When Hamlin and Jolliffe were asked to “build a sonic template” for a documentary set in Africa, they were told that the director disliked the marimba, the instrument used most often to represent Africa. So they had to outsource sound work to a Columbian musician living in Canada “who owned a rare guitar that suited the sound we were looking for, and he was able to record it and send it our way within a day thanks to the click of a button… it is simply common now for musicians to send in recordings of sections of songs to a composer which eventually goes into and completes a multi-layered score,” Joliffe explained. Hamlin added that “it’s important to have a balanced team working on a score because you might get a result that you didn’t expect from different genres of music.” Hamlin was referring to the fact that he is pop and rock trained, while Joliffe is classically trained. Together, they have created soundtracks for documentaries and films for over a decade because of their unique overlap between their two sounds.
4. If you like what you hear, don’t change a thing. If you don’t like a composer’s work, tell them.

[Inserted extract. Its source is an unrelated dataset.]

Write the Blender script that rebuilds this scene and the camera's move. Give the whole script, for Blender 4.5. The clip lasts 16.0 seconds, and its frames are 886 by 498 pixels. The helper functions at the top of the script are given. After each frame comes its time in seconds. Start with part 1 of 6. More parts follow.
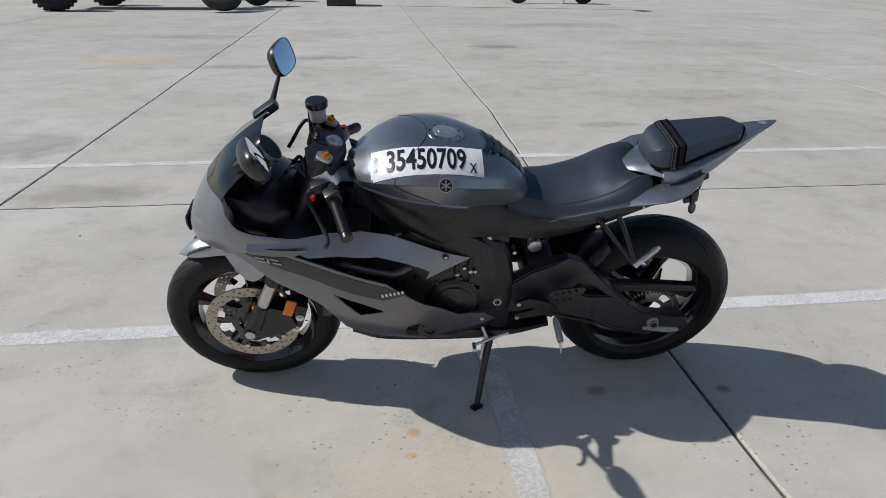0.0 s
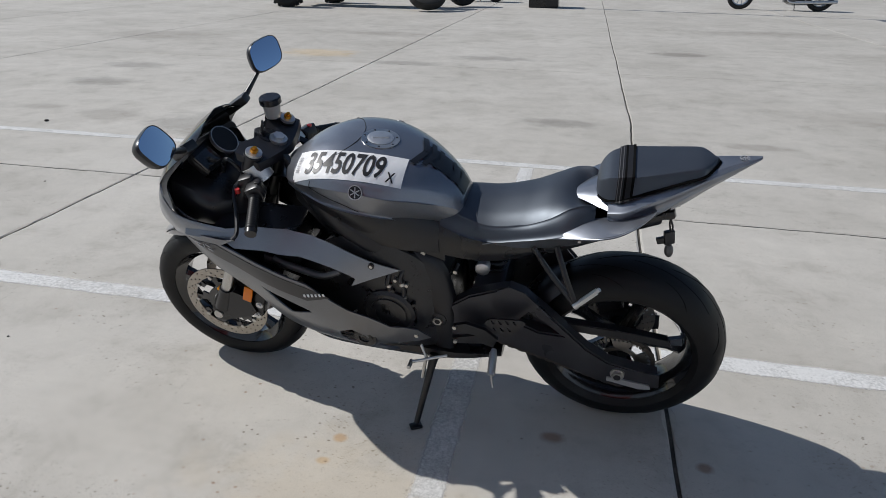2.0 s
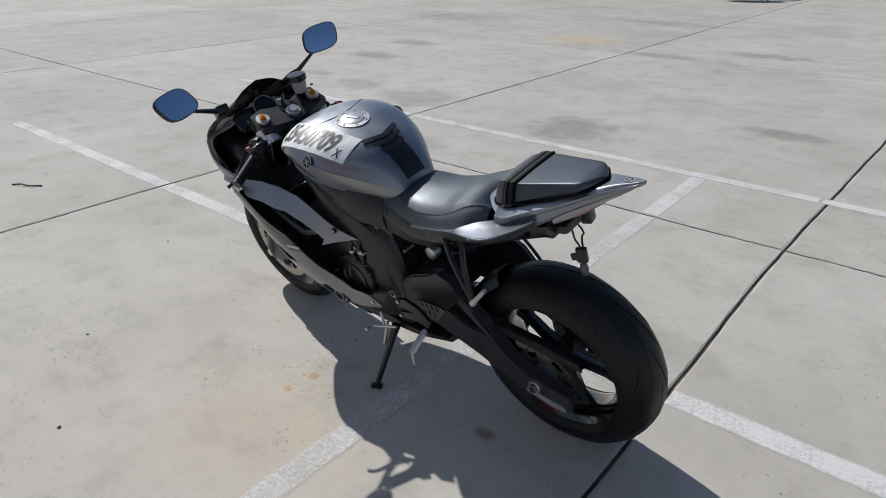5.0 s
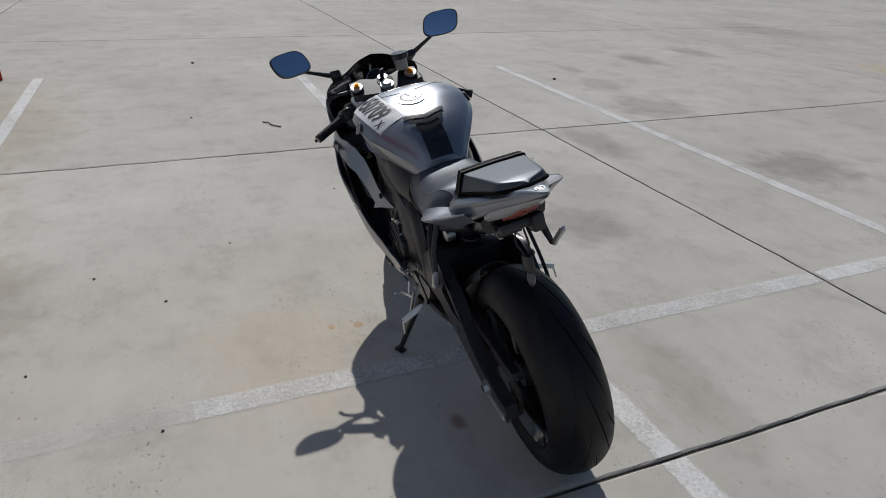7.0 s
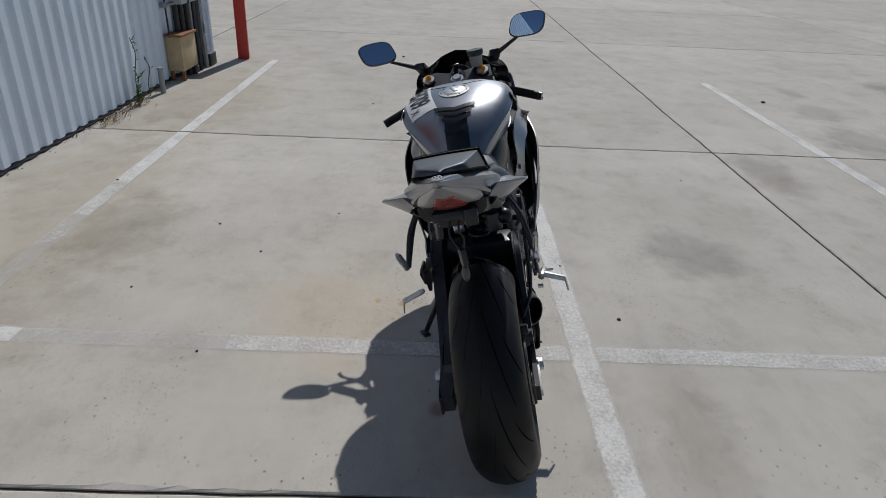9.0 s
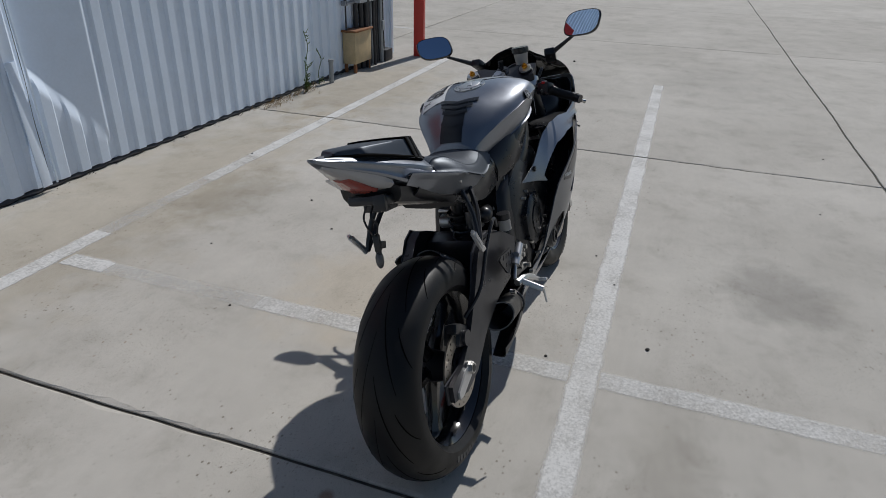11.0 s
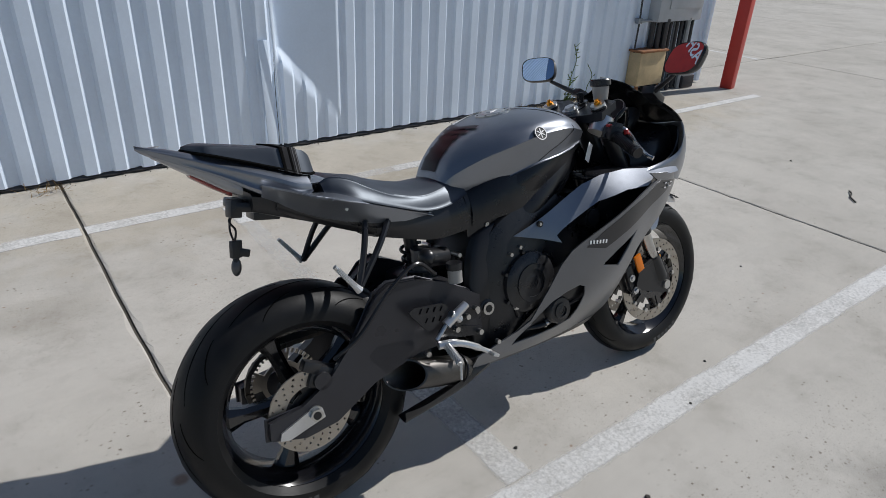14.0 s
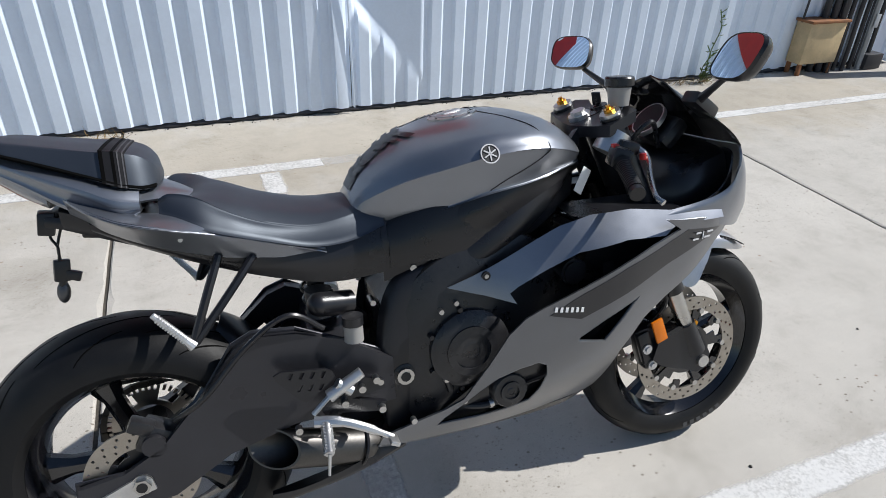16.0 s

Jolliffe and Hamlin agreed emphatically that one of the most frustrating parts of being a composer for feature films is when a director is happy with a score, yet makes a criticism that influences a small change and has a negative trickle down effect on the entire tempo and mood of the song. Jolliffe said composers understand that their finished product may not make the final cut. In times like these, they welcome feedback and communication; they just cannot stand change for change’s sake when their craft is meticulously worked through, note by note.